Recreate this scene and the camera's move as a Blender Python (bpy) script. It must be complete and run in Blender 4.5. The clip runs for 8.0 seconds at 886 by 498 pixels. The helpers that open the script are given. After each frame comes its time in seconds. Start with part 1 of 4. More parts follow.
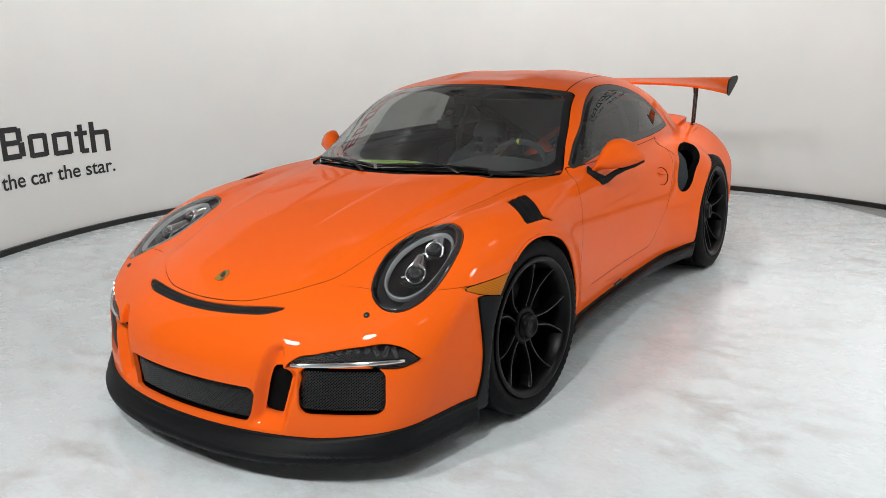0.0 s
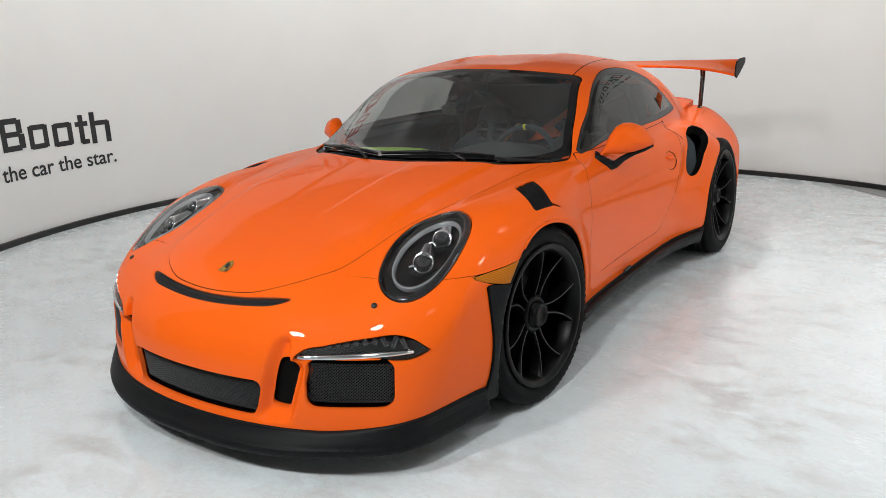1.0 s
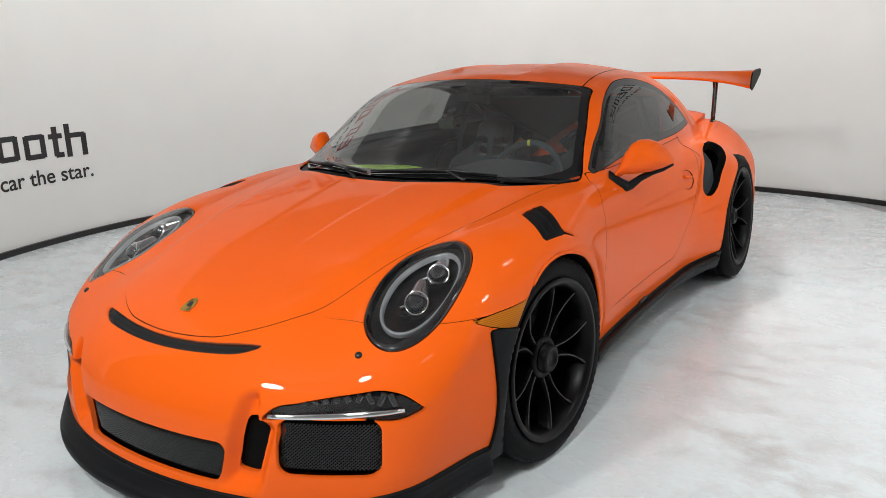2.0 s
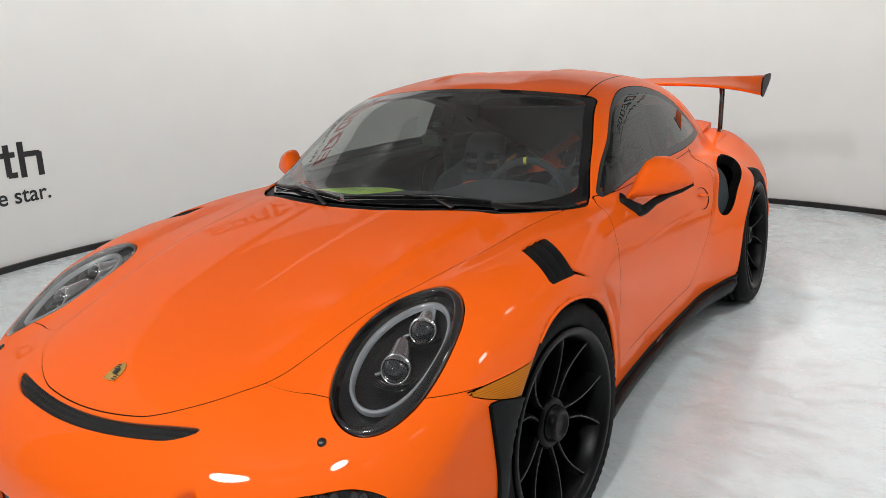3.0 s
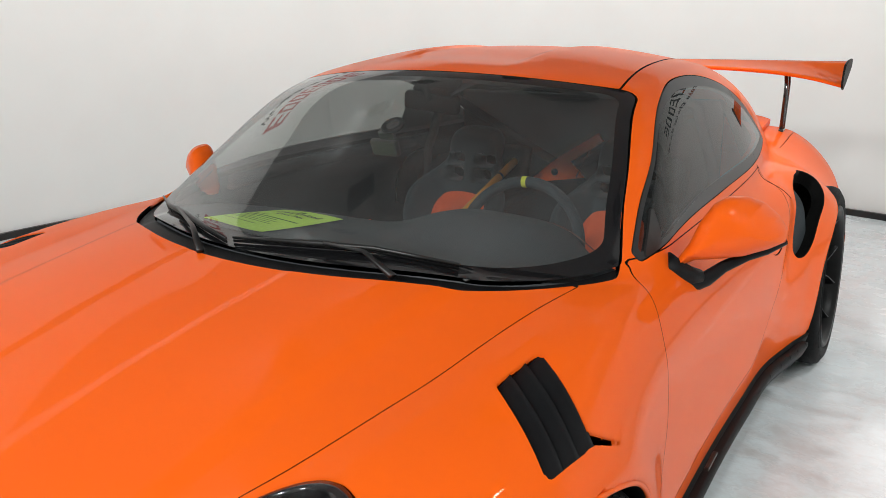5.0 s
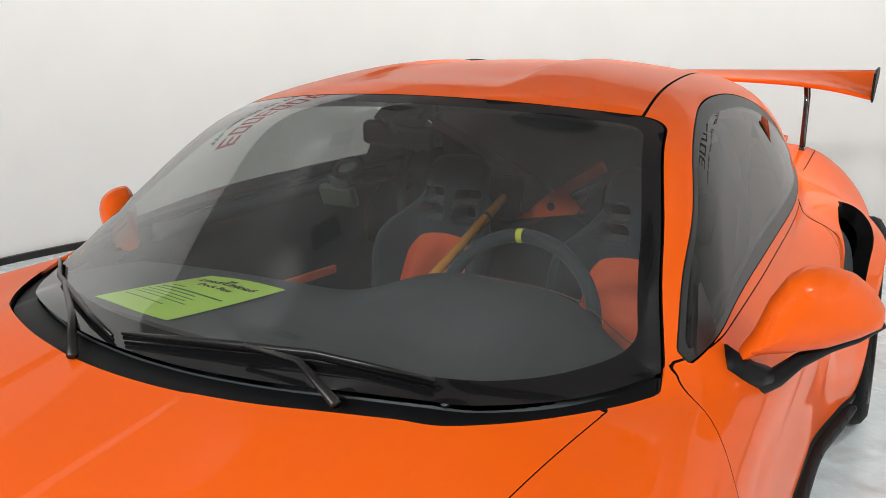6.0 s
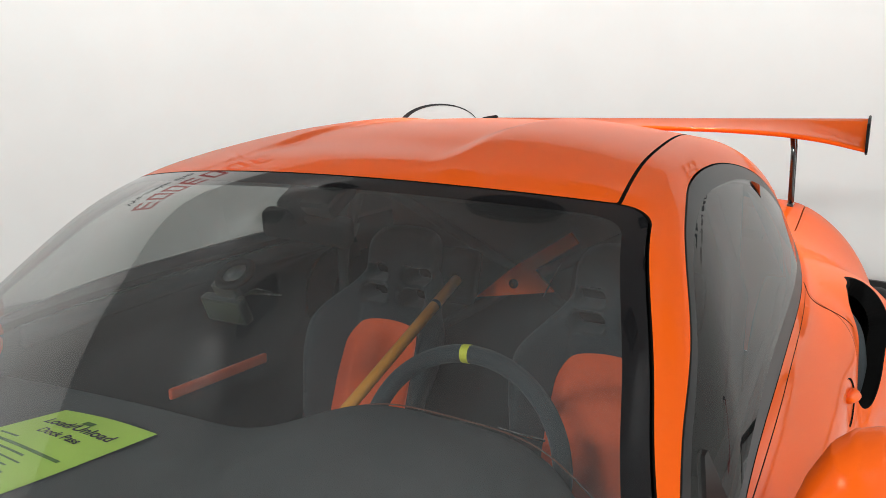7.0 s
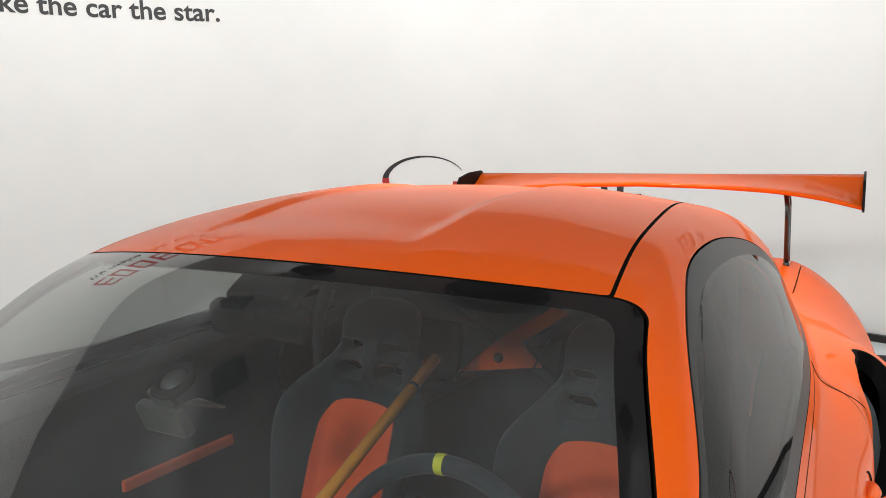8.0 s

★ ★ ★

- _Task to complete_: Print the whole listing above once more, word for word, without its pictures.

- _Exercise solution_:
Recreate this scene and the camera's move as a Blender Python (bpy) script. It must be complete and run in Blender 4.5. The clip runs for 8.0 seconds at 886 by 498 pixels. The helpers that open the script are given. After each frame comes its time in seconds. Start with part 1 of 4. More parts follow.
0.0 s
1.0 s
2.0 s
3.0 s
5.0 s
6.0 s
7.0 s
8.0 s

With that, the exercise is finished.